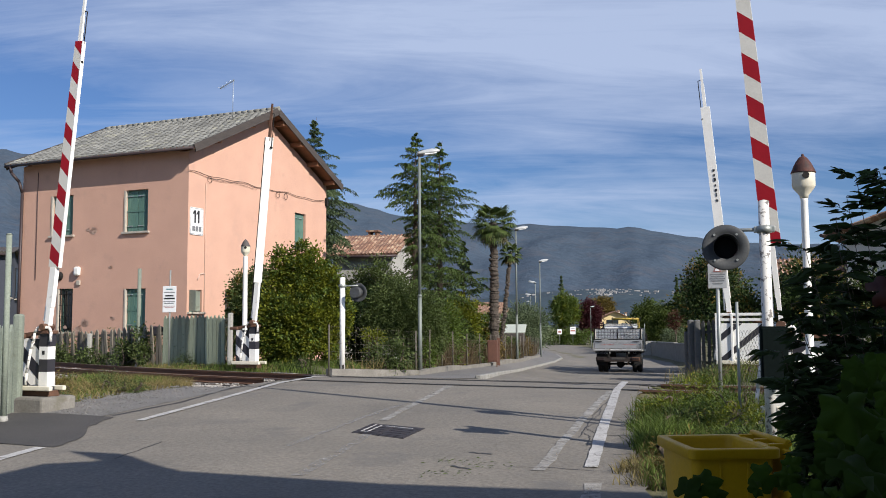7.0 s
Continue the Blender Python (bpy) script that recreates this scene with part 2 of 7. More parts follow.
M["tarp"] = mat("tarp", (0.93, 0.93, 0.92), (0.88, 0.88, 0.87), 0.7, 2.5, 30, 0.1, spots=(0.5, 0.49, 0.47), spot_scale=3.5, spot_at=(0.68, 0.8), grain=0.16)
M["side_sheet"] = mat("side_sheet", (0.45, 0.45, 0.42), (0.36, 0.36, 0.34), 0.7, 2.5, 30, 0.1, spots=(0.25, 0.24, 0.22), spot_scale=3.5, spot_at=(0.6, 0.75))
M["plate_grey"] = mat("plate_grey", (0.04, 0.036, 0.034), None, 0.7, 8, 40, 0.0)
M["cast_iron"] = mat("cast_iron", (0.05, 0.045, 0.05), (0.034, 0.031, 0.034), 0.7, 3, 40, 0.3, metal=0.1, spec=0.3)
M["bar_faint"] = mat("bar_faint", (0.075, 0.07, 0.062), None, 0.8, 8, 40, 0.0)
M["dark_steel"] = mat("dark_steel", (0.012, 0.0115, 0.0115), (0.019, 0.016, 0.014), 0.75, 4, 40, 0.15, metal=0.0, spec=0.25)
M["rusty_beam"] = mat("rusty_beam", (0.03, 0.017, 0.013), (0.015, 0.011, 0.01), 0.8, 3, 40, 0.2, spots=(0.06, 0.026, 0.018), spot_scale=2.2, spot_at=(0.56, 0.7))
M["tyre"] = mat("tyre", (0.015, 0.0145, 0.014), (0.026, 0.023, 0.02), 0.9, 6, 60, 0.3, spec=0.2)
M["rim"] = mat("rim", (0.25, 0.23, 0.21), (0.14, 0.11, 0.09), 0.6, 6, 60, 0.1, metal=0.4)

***

▸ GIVEN PROBLEM
Could you repeat all of the material exactly? Pictures should not be copied.

▸ CORRECT OUTPUT
7.0 s
Continue the Blender Python (bpy) script that recreates this scene with part 2 of 7. More parts follow.
M["tarp"] = mat("tarp", (0.93, 0.93, 0.92), (0.88, 0.88, 0.87), 0.7, 2.5, 30, 0.1, spots=(0.5, 0.49, 0.47), spot_scale=3.5, spot_at=(0.68, 0.8), grain=0.16)
M["side_sheet"] = mat("side_sheet", (0.45, 0.45, 0.42), (0.36, 0.36, 0.34), 0.7, 2.5, 30, 0.1, spots=(0.25, 0.24, 0.22), spot_scale=3.5, spot_at=(0.6, 0.75))
M["plate_grey"] = mat("plate_grey", (0.04, 0.036, 0.034), None, 0.7, 8, 40, 0.0)
M["cast_iron"] = mat("cast_iron", (0.05, 0.045, 0.05), (0.034, 0.031, 0.034), 0.7, 3, 40, 0.3, metal=0.1, spec=0.3)
M["bar_faint"] = mat("bar_faint", (0.075, 0.07, 0.062), None, 0.8, 8, 40, 0.0)
M["dark_steel"] = mat("dark_steel", (0.012, 0.0115, 0.0115), (0.019, 0.016, 0.014), 0.75, 4, 40, 0.15, metal=0.0, spec=0.25)
M["rusty_beam"] = mat("rusty_beam", (0.03, 0.017, 0.013), (0.015, 0.011, 0.01), 0.8, 3, 40, 0.2, spots=(0.06, 0.026, 0.018), spot_scale=2.2, spot_at=(0.56, 0.7))
M["tyre"] = mat("tyre", (0.015, 0.0145, 0.014), (0.026, 0.023, 0.02), 0.9, 6, 60, 0.3, spec=0.2)
M["rim"] = mat("rim", (0.25, 0.23, 0.21), (0.14, 0.11, 0.09), 0.6, 6, 60, 0.1, metal=0.4)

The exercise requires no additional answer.